[Stored items]
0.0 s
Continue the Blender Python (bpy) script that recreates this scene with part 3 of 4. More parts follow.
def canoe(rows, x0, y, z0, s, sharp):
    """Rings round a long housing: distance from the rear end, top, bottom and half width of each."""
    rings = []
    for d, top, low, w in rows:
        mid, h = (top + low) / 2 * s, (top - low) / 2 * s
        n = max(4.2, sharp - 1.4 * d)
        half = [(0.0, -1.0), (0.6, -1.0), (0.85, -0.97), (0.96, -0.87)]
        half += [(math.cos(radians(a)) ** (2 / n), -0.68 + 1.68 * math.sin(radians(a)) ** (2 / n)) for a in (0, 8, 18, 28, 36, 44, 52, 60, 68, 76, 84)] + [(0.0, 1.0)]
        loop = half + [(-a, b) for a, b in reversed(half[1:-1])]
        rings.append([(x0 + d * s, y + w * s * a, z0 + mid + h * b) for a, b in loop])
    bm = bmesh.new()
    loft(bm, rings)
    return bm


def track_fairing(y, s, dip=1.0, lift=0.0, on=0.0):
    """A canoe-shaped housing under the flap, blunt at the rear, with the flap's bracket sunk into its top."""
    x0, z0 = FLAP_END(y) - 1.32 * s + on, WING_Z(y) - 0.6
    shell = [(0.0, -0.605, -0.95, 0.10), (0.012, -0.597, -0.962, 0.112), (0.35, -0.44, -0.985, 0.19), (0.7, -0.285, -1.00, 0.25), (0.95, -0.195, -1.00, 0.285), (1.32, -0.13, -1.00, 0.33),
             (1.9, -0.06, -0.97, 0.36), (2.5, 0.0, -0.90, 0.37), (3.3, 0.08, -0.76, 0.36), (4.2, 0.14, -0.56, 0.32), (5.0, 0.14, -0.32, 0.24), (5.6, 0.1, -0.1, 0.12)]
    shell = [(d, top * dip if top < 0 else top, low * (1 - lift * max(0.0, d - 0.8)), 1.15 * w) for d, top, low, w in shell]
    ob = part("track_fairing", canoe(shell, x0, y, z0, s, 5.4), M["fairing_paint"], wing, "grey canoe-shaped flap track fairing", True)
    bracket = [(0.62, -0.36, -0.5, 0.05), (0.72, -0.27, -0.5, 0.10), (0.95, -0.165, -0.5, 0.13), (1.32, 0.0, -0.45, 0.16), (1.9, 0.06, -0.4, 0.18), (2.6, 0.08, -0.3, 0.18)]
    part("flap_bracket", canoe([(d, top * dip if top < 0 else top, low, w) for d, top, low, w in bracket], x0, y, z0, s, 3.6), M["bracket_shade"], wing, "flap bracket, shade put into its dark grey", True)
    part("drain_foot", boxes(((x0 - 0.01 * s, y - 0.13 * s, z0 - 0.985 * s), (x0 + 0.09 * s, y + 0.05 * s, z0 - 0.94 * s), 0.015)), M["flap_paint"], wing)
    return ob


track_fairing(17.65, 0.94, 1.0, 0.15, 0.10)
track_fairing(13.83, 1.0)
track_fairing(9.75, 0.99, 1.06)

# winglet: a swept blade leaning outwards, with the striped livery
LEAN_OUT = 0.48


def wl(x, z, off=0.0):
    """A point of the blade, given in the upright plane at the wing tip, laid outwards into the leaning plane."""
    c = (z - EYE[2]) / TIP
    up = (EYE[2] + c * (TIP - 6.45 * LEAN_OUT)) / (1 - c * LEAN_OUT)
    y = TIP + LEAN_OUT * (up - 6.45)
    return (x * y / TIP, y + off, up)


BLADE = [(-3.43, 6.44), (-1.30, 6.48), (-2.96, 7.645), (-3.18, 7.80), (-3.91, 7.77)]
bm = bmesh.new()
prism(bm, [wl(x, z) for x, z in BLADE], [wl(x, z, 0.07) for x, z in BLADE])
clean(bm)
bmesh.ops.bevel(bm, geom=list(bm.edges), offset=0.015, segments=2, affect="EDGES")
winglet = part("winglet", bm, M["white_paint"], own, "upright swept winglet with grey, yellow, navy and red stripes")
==
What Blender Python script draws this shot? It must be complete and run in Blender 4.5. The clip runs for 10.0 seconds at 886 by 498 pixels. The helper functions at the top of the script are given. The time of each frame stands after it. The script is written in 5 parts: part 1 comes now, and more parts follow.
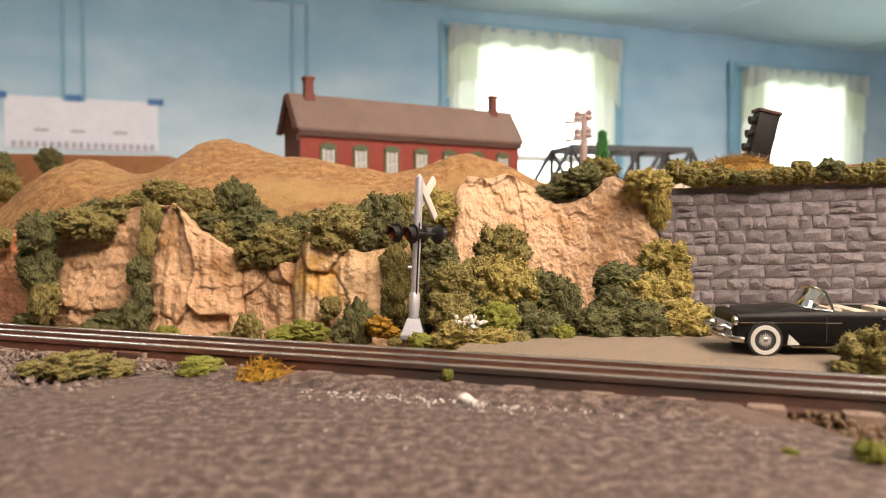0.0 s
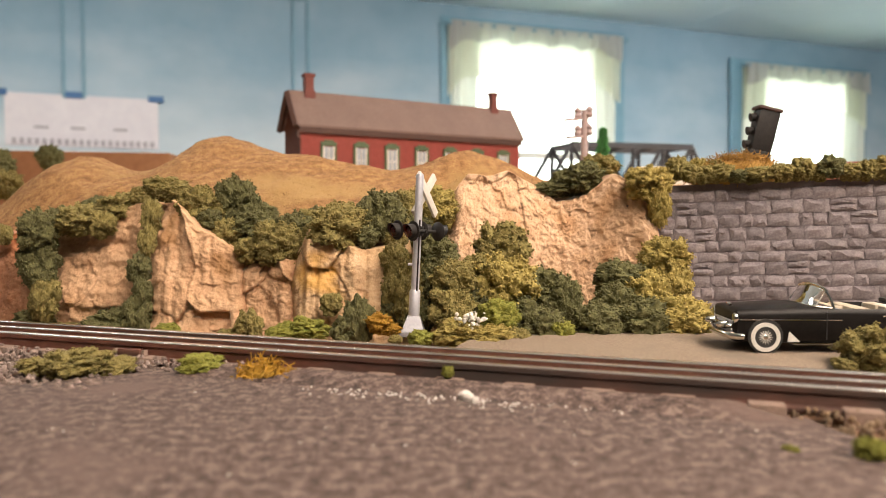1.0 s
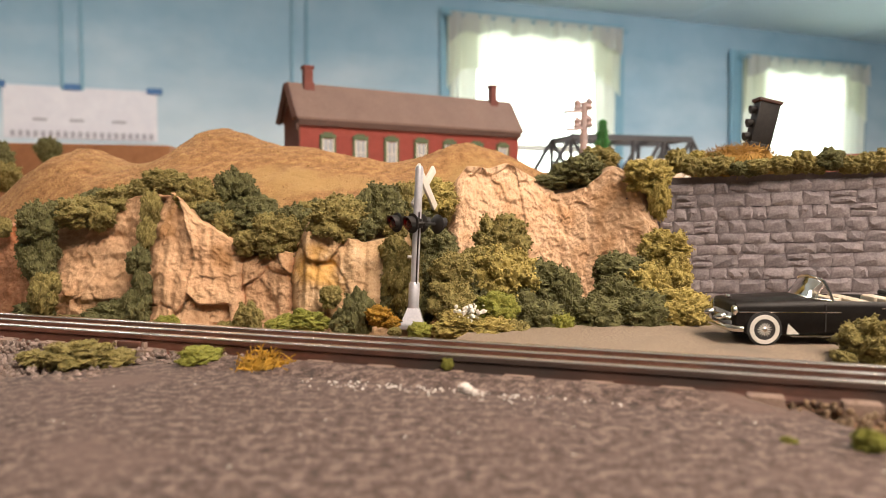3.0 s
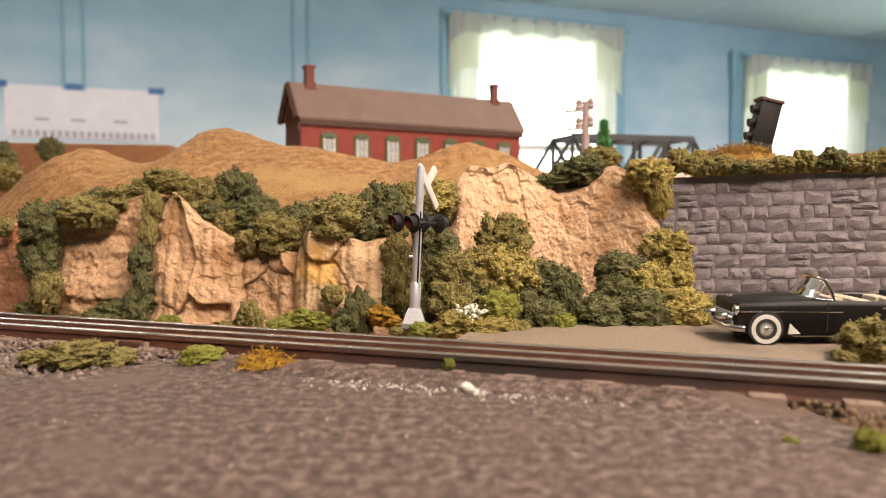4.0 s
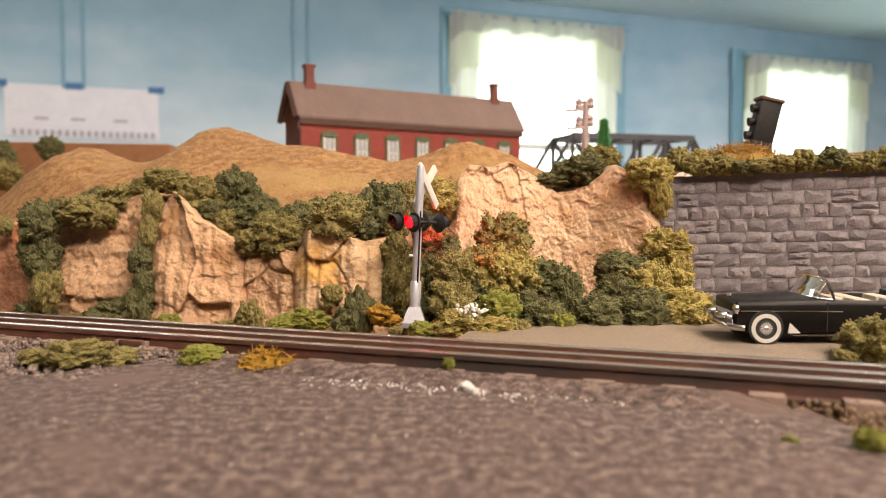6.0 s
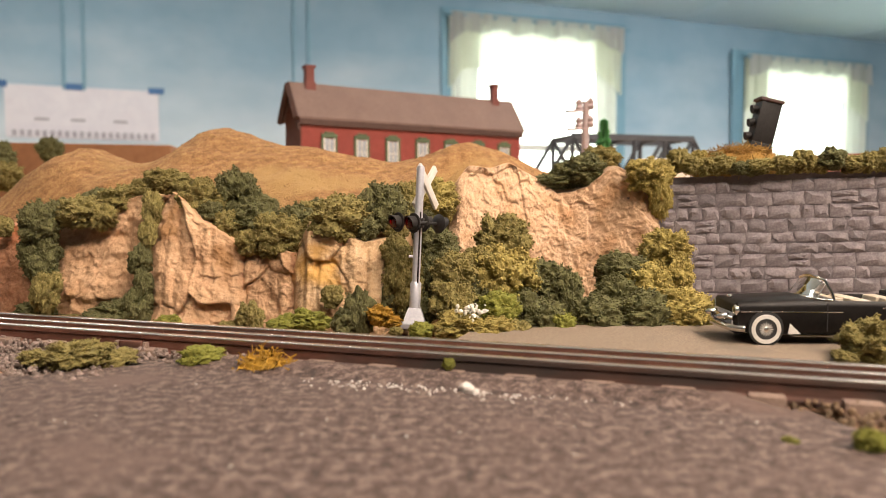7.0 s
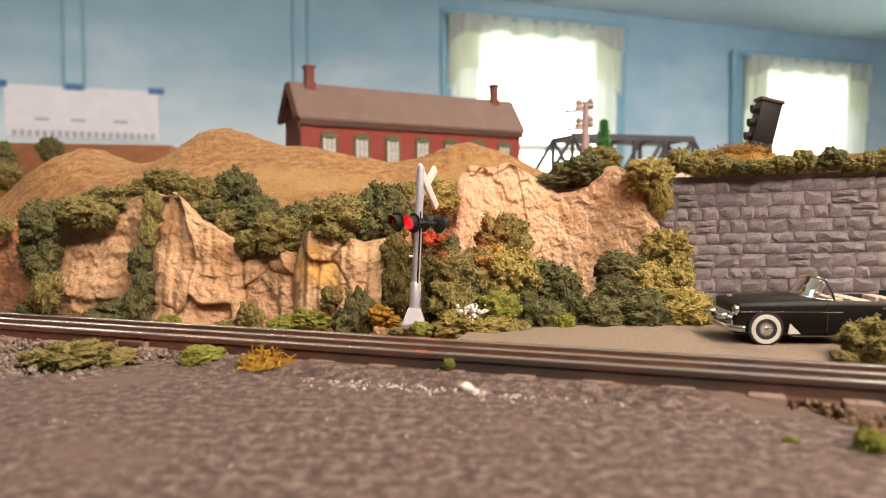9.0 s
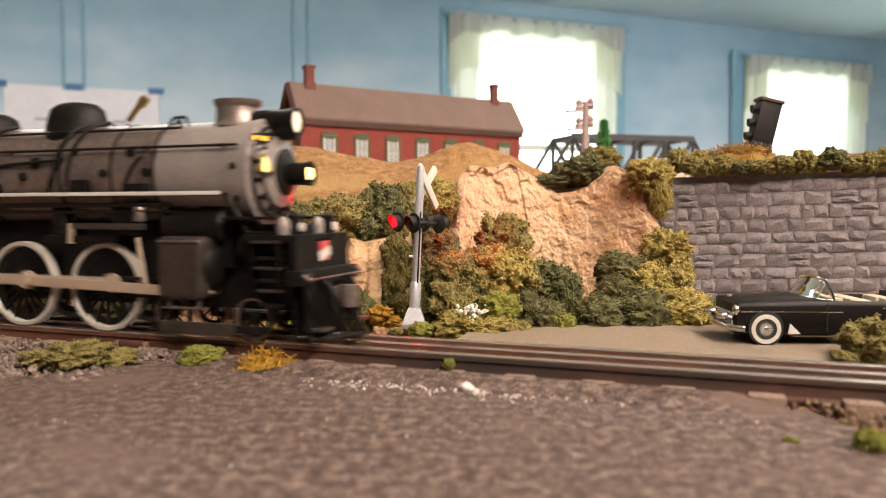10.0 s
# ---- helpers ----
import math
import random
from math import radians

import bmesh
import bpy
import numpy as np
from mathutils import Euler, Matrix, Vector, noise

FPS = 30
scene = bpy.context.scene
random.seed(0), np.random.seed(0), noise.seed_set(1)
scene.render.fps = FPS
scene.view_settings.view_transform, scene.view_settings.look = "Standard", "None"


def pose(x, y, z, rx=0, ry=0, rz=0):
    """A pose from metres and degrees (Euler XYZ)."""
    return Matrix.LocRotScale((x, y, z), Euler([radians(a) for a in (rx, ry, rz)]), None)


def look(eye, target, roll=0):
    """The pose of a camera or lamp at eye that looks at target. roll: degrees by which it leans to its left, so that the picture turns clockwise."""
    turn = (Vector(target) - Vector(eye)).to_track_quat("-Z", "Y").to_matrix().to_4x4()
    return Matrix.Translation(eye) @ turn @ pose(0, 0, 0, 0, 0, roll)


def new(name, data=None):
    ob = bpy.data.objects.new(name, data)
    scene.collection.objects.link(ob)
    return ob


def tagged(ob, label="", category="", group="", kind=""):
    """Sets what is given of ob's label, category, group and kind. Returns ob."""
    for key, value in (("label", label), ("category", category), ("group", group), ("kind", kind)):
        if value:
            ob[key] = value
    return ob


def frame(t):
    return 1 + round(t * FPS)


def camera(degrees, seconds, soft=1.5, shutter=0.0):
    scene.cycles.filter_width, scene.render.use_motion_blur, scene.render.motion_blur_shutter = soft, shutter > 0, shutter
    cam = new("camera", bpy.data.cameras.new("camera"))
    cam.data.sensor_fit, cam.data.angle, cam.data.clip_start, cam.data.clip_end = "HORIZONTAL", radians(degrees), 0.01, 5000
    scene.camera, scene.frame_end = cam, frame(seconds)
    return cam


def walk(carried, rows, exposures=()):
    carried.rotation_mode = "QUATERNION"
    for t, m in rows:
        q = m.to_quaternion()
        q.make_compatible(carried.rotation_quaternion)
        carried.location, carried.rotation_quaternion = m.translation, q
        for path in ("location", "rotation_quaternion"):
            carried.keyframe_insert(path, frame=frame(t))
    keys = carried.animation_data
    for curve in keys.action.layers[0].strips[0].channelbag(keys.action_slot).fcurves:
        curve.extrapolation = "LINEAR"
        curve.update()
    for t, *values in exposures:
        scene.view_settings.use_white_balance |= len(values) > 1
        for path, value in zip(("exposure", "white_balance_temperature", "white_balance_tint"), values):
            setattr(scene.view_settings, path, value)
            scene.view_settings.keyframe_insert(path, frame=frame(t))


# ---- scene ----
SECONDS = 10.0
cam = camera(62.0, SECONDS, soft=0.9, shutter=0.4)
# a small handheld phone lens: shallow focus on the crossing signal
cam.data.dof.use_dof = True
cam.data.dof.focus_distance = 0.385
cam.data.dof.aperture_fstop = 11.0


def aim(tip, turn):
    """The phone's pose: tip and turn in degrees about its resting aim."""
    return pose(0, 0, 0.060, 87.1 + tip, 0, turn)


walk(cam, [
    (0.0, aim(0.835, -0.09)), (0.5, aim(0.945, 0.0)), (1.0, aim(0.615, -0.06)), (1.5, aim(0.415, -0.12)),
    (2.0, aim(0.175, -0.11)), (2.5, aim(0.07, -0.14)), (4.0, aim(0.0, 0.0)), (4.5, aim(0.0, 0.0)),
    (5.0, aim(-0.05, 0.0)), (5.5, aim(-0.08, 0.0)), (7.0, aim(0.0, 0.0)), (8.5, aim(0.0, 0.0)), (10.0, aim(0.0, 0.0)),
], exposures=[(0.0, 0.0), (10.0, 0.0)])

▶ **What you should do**
Check every line of the data, and copy the ones that contain "Vector".

▶ **Problem solution**
from mathutils import Euler, Matrix, Vector, noise
    turn = (Vector(target) - Vector(eye)).to_track_quat("-Z", "Y").to_matrix().to_4x4()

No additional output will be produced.